TL;DNR: Linux is what the hardware manufacturers overwhelmingly target and work with. HPC users use what vendors support best.
HPC is generally a "softball" workload because the code is going to be more sympathetic to the hardware than many other computer usages. Processes will batch allocate a lot of RAM and peg runnable state for a long time.
SMP.. "it depends", again a parallel vector matrix multiply is just going to sit in the runnable state on all the cores and the kernel is pretty irrelevant. There is a lot of junior job stuff left in FreeBSD to move locks around. The VFS is quite bad. In an HPC type workload these things probably wont matter that much unless you see a lot of "system %". They will show up in profiles and are generally also easy to fix. But it's not hard to construct a microbenchmark showing Linux > $else in those areas.
SLUB.. no. What kind of HPC workload is going to care much about this? The Linux allocators are pretty awful at contig kernel memory allocation (see ZFS on Linux). I don't see why UMA would architecturally flop here.

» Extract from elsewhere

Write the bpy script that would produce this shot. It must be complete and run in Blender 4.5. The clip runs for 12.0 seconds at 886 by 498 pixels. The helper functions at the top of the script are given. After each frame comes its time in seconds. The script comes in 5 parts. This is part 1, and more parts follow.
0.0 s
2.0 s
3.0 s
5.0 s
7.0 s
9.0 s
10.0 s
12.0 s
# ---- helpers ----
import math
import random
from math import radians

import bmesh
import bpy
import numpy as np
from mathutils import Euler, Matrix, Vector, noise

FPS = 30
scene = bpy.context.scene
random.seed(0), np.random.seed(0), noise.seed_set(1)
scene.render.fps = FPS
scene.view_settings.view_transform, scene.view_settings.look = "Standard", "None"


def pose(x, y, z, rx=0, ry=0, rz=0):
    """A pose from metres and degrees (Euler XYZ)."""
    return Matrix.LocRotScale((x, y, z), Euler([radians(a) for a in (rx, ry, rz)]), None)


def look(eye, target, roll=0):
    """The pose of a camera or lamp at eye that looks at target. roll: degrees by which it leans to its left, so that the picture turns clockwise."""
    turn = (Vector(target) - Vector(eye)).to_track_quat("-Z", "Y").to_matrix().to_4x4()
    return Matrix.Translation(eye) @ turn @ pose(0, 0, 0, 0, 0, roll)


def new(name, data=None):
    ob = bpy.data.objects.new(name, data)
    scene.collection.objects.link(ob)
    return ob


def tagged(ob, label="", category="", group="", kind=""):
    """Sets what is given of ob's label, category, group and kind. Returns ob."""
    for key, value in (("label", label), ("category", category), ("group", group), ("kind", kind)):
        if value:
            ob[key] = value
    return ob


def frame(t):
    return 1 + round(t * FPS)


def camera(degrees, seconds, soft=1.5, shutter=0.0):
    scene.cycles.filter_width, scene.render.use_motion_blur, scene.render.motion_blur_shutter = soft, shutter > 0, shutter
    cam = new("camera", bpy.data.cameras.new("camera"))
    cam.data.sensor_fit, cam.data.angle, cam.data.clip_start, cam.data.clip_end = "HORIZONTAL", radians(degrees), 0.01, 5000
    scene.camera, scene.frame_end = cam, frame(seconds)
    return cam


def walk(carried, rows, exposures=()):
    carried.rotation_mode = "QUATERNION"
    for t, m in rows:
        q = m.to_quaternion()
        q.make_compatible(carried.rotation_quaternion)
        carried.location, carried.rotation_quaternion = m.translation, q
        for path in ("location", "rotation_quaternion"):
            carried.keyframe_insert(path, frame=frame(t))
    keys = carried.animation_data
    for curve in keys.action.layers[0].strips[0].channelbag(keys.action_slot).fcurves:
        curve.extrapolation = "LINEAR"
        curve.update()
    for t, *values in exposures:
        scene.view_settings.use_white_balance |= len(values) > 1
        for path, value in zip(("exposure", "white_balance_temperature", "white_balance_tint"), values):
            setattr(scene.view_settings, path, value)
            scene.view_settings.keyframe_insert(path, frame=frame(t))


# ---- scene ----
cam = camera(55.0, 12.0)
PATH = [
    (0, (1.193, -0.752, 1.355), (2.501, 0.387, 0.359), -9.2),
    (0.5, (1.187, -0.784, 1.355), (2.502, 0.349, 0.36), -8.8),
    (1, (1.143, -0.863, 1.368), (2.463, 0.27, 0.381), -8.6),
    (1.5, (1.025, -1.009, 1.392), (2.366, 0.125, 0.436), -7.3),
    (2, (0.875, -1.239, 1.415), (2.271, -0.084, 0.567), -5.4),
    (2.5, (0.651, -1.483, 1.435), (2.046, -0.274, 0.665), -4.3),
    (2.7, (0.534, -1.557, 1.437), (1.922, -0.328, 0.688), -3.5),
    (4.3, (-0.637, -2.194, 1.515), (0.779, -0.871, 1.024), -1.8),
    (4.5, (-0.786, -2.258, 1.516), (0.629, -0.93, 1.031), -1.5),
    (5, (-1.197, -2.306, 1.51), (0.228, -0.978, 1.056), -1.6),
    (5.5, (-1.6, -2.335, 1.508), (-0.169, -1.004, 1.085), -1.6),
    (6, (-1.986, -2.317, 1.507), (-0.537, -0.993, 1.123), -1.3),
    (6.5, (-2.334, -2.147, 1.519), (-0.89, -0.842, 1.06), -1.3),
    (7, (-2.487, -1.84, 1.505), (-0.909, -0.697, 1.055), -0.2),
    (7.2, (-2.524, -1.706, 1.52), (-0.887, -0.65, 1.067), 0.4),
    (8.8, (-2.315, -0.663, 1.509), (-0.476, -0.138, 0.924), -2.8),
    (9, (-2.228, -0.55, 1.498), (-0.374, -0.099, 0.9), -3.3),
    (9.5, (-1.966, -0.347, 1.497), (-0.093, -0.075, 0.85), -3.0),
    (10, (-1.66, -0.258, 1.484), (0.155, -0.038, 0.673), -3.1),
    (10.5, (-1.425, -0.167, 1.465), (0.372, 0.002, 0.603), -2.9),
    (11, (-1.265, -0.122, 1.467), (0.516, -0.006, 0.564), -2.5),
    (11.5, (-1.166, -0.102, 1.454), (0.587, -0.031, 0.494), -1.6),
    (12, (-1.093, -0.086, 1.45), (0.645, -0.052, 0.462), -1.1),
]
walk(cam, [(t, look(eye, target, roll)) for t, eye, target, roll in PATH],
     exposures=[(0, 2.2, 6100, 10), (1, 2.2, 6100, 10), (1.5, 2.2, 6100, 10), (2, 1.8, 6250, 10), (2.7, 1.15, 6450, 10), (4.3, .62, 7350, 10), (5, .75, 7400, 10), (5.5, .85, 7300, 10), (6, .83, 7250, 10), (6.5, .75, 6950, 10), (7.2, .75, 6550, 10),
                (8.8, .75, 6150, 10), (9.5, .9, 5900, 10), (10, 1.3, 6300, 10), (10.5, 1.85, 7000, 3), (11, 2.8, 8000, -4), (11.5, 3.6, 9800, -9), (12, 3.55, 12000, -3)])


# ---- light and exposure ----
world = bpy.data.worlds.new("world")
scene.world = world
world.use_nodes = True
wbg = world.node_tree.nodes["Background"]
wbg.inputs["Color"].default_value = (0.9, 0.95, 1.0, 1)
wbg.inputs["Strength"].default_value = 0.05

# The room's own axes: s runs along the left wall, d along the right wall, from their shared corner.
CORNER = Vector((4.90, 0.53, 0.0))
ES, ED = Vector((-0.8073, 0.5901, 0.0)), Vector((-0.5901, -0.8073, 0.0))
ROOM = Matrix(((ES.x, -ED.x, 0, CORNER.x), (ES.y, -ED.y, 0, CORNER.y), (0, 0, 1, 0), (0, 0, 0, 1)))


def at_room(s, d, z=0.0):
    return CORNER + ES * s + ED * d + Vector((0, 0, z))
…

NUMA is a sore point on FreeBSD. It should be usable in 12.0. Isilon and Netflix are paying Jeff Roberson to work on it. Some folks on my team are also doing minor NUMA and locking work, but for commercial CDN workloads.
Mellanox does a pretty stellar job on FreeBSD Ethernet and Infiniband support. Unfair dig at them. I generally prefer Chelsio, but Mellanox has lowest latency which is relevant for HPC.
SLUB was written by Christoph Lameter when he was at Silicon Graphics for their monster Altix machines. It took Linux hours to boot (with SLAB) on that machine. He wrote SLUB in a fit of brilliance to make Linux suck less on these, of which HPC workloads can most certainly be ran. Just like some of the crazy Cray computers, SGI machines used to own HPC. Note that I work with Christoph in the same office and have discussed this with him in person. Regarding contiguous memory allocation, a lot of serious HPC workloads use huge pages set at boot to defeat this, so that part of Linux's fail is a non-issue (You're entirely right btw). Really awesome to hear about NUMA bits in FreeBSD being improved, and I sufficiently feel hit with a cluebat on it.
The bit from Mellanox was from their engineers (in their Haifa, Israel office before lunch) telling me they build their products for Linux first, and then port to everything else. They care deeply that it works on Linux, and it is nice if it works on other systems but not as important. It wasn't a dig at them, it was what the engineer said to me.
Last I heard from my rep, intel was discontinuing icc altogether because it didn't make a lot of sense to not put the optimizations in the compilers most people use.. gcc, llvm, vcpp.
I'd assumed Intel kept their compilers as a competitive advantage even if they weren't profitable by themselves. Could certainly see it happening though.
Dragonfly's design shows promise, but it's not anywhere near ready for supercomputers yet.
Dragonfly seems to be hard at work on the problems.